K-STATE'S BERNARD KING DESIGNATED A MASTER CERTIFIED FLIGHT INSTRUCTOR FOR FIFTH TIME
Bernard King, associate professor of aviation at K-State at Salina, has earned Master Certified Flight Instructor designation for the fifth time.
King has continuously held the national accreditation since 2001 and is one of only 18 master certified flight instructors in Kansas. When King initially earned this designation he was the first from K-State at Salina and the sixth in Kansas. Today, five master certified flight instructors teach in K-State's department of aviation.
The national accreditation is recognized by the Federal Aviation Administration. Fewer than 700 of the approximately 93,000 certified flight instructors in the nation have achieved the master distinction. The designation must be renewed biennially and surpasses the FAA's requirements for renewal of the candidate's flight instructor certificate.

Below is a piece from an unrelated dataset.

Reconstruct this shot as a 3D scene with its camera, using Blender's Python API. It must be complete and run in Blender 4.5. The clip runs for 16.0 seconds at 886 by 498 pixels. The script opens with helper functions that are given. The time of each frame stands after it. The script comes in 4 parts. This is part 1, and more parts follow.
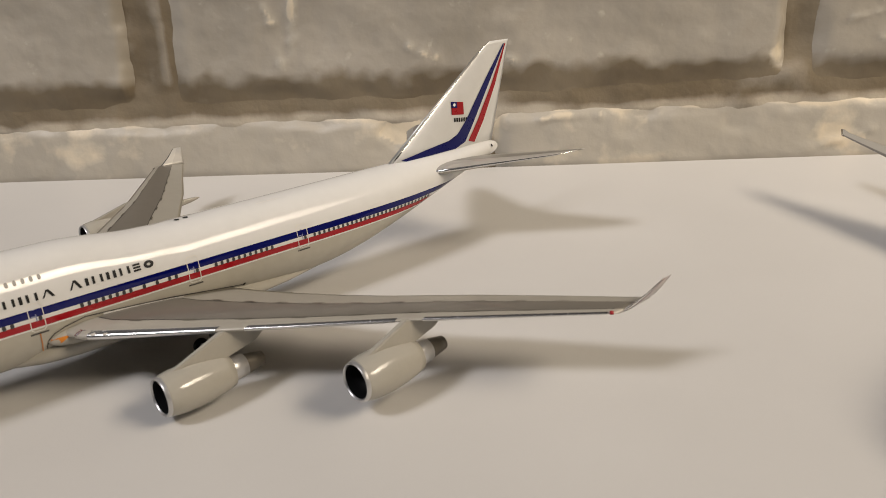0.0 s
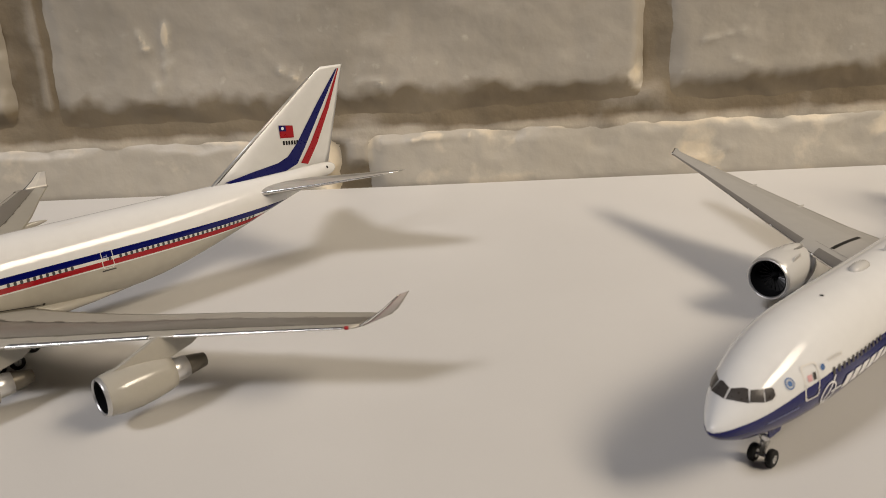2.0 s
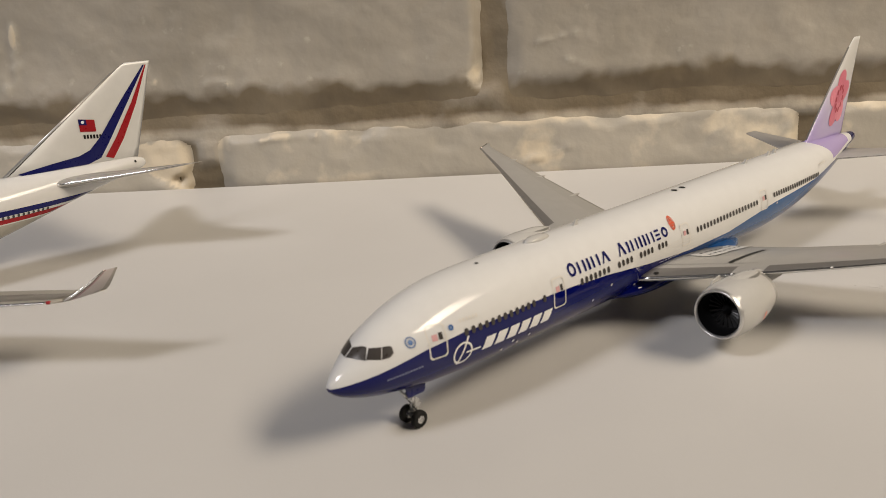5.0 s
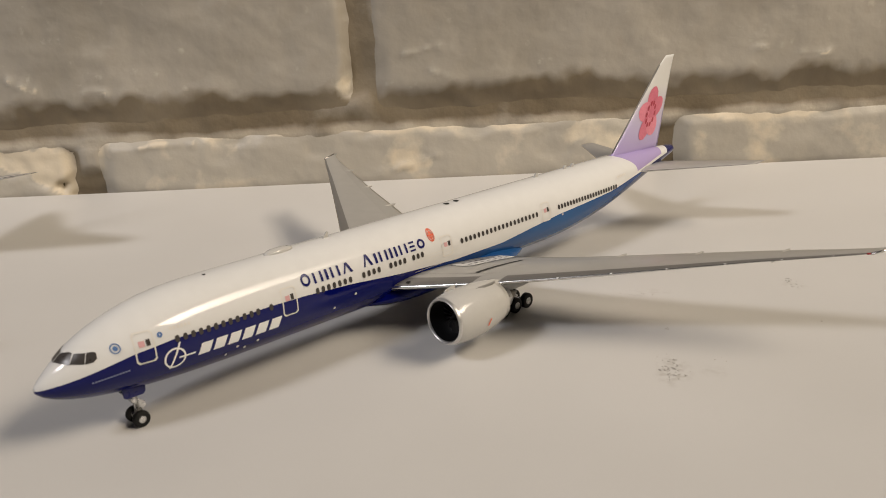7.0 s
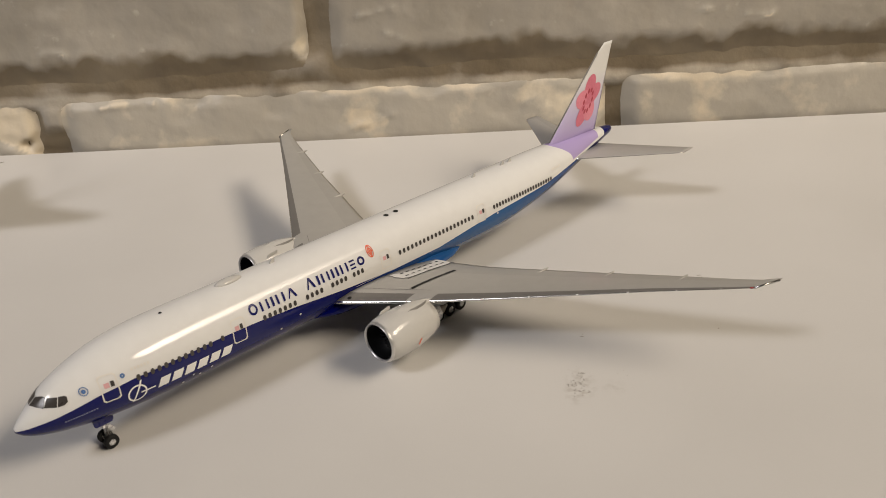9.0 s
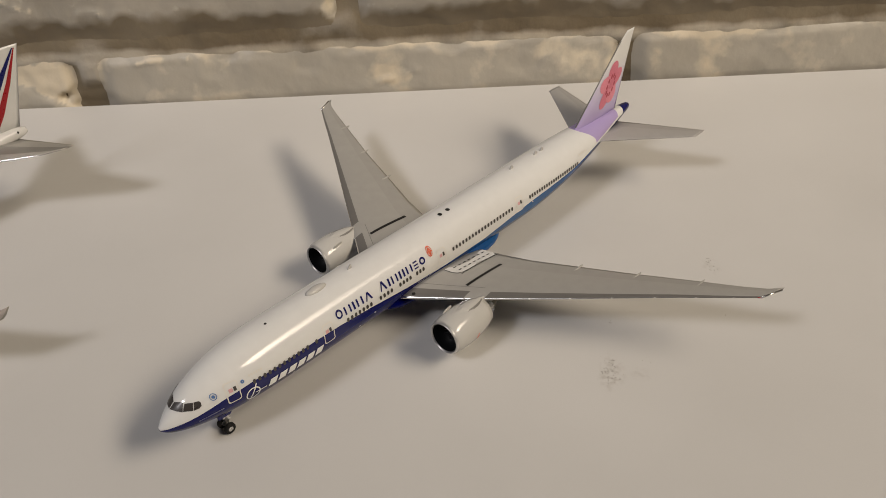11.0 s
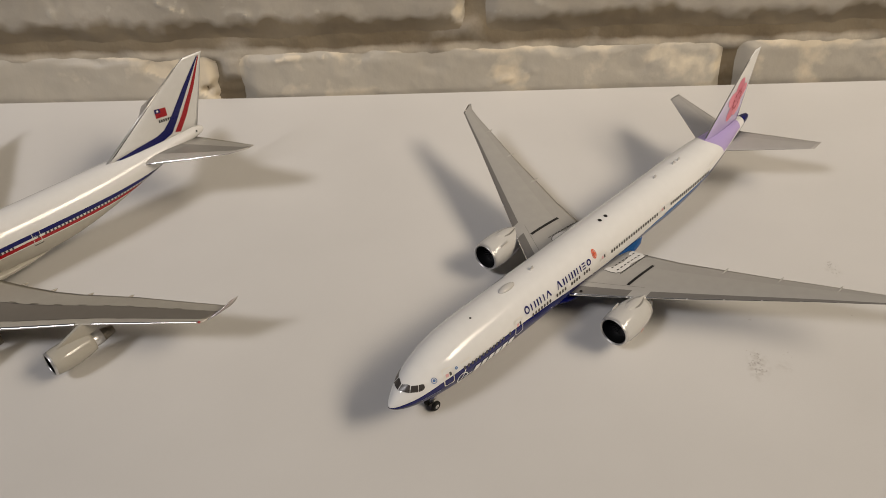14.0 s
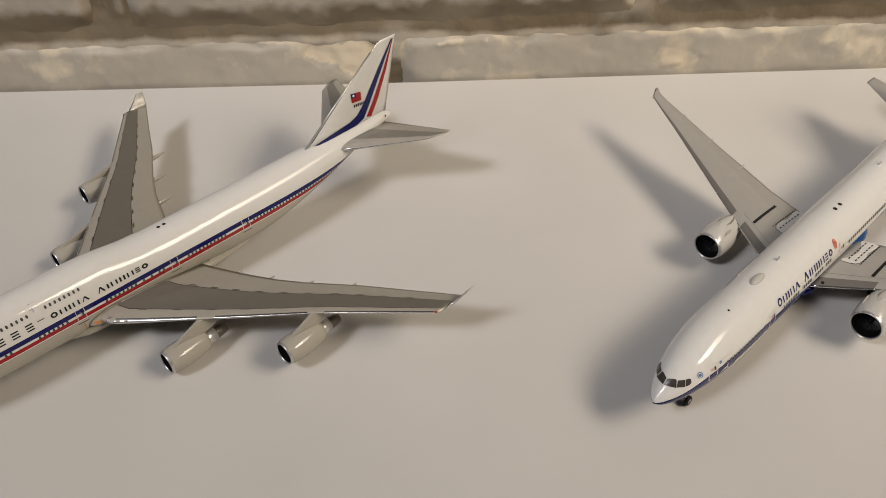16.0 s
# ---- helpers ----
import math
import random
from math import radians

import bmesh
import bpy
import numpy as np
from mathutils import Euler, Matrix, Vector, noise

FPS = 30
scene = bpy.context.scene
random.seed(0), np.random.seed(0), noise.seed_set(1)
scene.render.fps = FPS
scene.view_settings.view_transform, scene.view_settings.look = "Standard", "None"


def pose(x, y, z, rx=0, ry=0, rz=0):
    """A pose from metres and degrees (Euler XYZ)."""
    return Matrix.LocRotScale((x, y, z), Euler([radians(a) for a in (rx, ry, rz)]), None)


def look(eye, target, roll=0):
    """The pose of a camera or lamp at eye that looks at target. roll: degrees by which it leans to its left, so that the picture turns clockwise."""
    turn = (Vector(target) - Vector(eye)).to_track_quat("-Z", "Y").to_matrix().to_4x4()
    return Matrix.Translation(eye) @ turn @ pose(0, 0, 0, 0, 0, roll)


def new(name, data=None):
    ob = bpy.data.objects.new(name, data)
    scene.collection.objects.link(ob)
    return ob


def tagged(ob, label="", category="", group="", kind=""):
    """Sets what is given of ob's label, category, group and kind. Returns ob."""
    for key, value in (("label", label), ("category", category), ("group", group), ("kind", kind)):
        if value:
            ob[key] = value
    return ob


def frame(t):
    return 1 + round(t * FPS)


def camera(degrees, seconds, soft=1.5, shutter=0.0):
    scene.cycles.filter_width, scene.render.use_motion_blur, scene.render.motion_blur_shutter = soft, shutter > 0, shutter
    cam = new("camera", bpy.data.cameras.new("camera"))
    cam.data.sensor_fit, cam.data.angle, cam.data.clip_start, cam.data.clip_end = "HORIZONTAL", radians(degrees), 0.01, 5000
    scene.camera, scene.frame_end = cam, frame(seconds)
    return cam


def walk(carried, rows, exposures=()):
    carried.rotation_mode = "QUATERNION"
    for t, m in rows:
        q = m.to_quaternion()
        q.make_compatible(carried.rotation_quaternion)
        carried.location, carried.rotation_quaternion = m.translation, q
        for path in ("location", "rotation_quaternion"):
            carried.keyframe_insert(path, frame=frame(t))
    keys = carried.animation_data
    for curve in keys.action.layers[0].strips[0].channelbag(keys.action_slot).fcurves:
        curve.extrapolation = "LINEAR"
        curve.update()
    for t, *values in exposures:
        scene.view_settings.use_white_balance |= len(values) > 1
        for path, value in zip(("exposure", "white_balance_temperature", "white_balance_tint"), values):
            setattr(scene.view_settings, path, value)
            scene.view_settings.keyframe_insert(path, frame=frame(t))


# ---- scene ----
cam = camera(56.6, 16.0, soft=0.75)
PATH = [
    (0, (0.00302, -0.00703, 0.07024), (-0.0976, 0.9315, -0.2599), -3.25),
    (0.5, (0.01537, -0.00779, 0.07178), (-0.0836, 0.9342, -0.2489), -3.34),
    (1, (0.02464, -0.00649, 0.07251), (-0.0718, 0.9375, -0.2430), -3.41),
    (1.5, (0.03552, -0.00558, 0.06860), (-0.0576, 0.9423, -0.2363), -3.26),
    (2, (0.04528, -0.00928, 0.06975), (-0.0439, 0.9375, -0.2395), -3.62),
    (2.5, (0.05454, -0.01097, 0.06610), (-0.0291, 0.9372, -0.2405), -3.65),
    (3, (0.06271, -0.01167, 0.06509), (-0.0132, 0.9384, -0.2377), -3.57),
    (3.5, (0.07177, -0.01387, 0.06429), (-0.0031, 0.9371, -0.2357), -3.57),
    (4, (0.08038, -0.01285, 0.06239), (0.0071, 0.9376, -0.2397), -3.58),
    (4.2, (0.08350, -0.01270, 0.06157), (0.0122, 0.9392, -0.2363), -3.69),
    (6.3, (0.12120, -0.01841, 0.06127), (0.0668, 0.9382, -0.2251), -2.98),
    (6.5, (0.12820, -0.02045, 0.06434), (0.0689, 0.9361, -0.2211), -3.34),
    (7, (0.13783, -0.02047, 0.06425), (0.0863, 0.9345, -0.2278), -3.15),
    (7.5, (0.14580, -0.02215, 0.06876), (0.0927, 0.9271, -0.2412), -3.30),
    (8, (0.15098, -0.02442, 0.07384), (0.1028, 0.9172, -0.2594), -3.62),
    (8.5, (0.14920, -0.02453, 0.08144), (0.1093, 0.9042, -0.2872), -3.59),
    (8.7, (0.14930, -0.02451, 0.08709), (0.1117, 0.8944, -0.3055), -3.39),
    (10.8, (0.13675, -0.03153, 0.13718), (0.1165, 0.7924, -0.4291), -3.43),
    (11, (0.13262, -0.03263, 0.13864), (0.1217, 0.7882, -0.4324), -2.74),
    (11.5, (0.12616, -0.03579, 0.14108), (0.1152, 0.7758, -0.4430), -2.23),
    (12, (0.12300, -0.03837, 0.14458), (0.1131, 0.7676, -0.4473), -1.64),
    (12.5, (0.12195, -0.04246, 0.15515), (0.1124, 0.7589, -0.4430), -1.32),
    (13, (0.11256, -0.04961, 0.16198), (0.0991, 0.7495, -0.4391), -1.47),
    (13.5, (0.09813, -0.05101, 0.16529), (0.0795, 0.7448, -0.4400), -1.75),
    (14, (0.08877, -0.04951, 0.16611), (0.0645, 0.7437, -0.4424), -2.07),
    (14.5, (0.08024, -0.04828, 0.16568), (0.0497, 0.7432, -0.4447), -2.33),
    (15, (0.06419, -0.04876, 0.16510), (0.0244, 0.7392, -0.4494), -2.68),
    (15.5, (0.04716, -0.04523, 0.16399), (-0.0051, 0.7382, -0.4553), -3.14),
    (16, (0.03232, -0.04505, 0.16469), (-0.0308, 0.7365, -0.4560), -3.52),
]
cam.data.dof.use_dof, cam.data.dof.focus_distance, cam.data.dof.aperture_fstop = True, 0.215, 62.0
walk(cam, [(t, look(eye, target, roll)) for t, eye, target, roll in PATH], [(0, 0.47), (2, 0.43), (4, 0.36), (8.5, 0.30), (11, 0.08), (13.5, 0.17), (16, 0.26)])

# ---- light: a long warm panel to the right, hung aslant, and a cool ceiling tube to the left ----
world = bpy.data.worlds.new("room_air")
scene.world = world
world.use_nodes = True
world.node_tree.nodes["Background"].inputs[0].default_value = (1.0, 0.9, 0.78, 1)
world.node_tree.nodes["Background"].inputs[1].default_value = 0.01


def area_lamp(name, at, target, size_x, size_y, watts, colour, beam=180.0, lean=0.0):
    data = bpy.data.lights.new(name, "AREA")
    data.shape, data.spread = "RECTANGLE", radians(beam)
    data.size, data.size_y, data.energy, data.color = size_x, size_y, watts, colour
    ob = new(name, data)
    ob.matrix_world = look(at, target, lean)
    return ob


area_lamp("panel_light", (1.02, -0.07, 0.90), (0.11, 0.40, 0.0), 0.90, 0.29, 1.82, (1.0, 0.85, 0.665), 55.0, 22.0)
area_lamp("tube_light", (-1.29, -1.19, 1.98), (-0.06, 0.64, 0.0), 0.62, 0.40, 2.56, (1.0, 0.965, 0.98), 46.0)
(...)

King graduated as a second lieutenant in the infantry from the U.S. Military Academy at West Point in 1969 and has a master's in secondary education from Georgia State University and a master's in computer resource and information management from Webster University.
K-STATE FINANCE FACULTY MEMBER RECEIVES BEST PAPER AWARD FROM THE AMERICAN RISK AND INSURANCE ASSOCIATION
An article co-authored by Xuanjuan "Jane" Chen, assistant professor of finance at K-State, has been named the best feature article published in the journal Risk Management and Insurance Review in 2008.
The award was presented by the journal's professional organization, the American Risk and Insurance Association, for "Intangible Assets and Firm Asset Risk Taking: An Analysis of Property and Liability Firms."
The article, which appeared in the spring 2008 edition of the journal, analyzed how the incentives to protect intangible assets affect asset risk-taking behavior of property and liability insurers. Intangible assets facilitate insurers' capacity to retain existing business and attract new clients. Chen and her co-authors concluded that their results support the view that insurers' incentives to protect their intangible assets lead to an inverse relation between intangible assets and asset risk.
Chen is the first person from K-State to receive the best feature article honor from the American Risk and Insurance Association. Risk Management and Insurance Review publishes respected, accessible and high-quality applied research, well-reasoned opinion and discussion in the field of risk and insurance.
The article's authors were recognized at the annual meeting of the association Aug. 4 in Providence, R.I.
Chen earned her doctorate from the University of Rhode Island in 2005. She served as an assistant professor of finance at the University of North Carolina in Wilmington before joining K-State in 2007.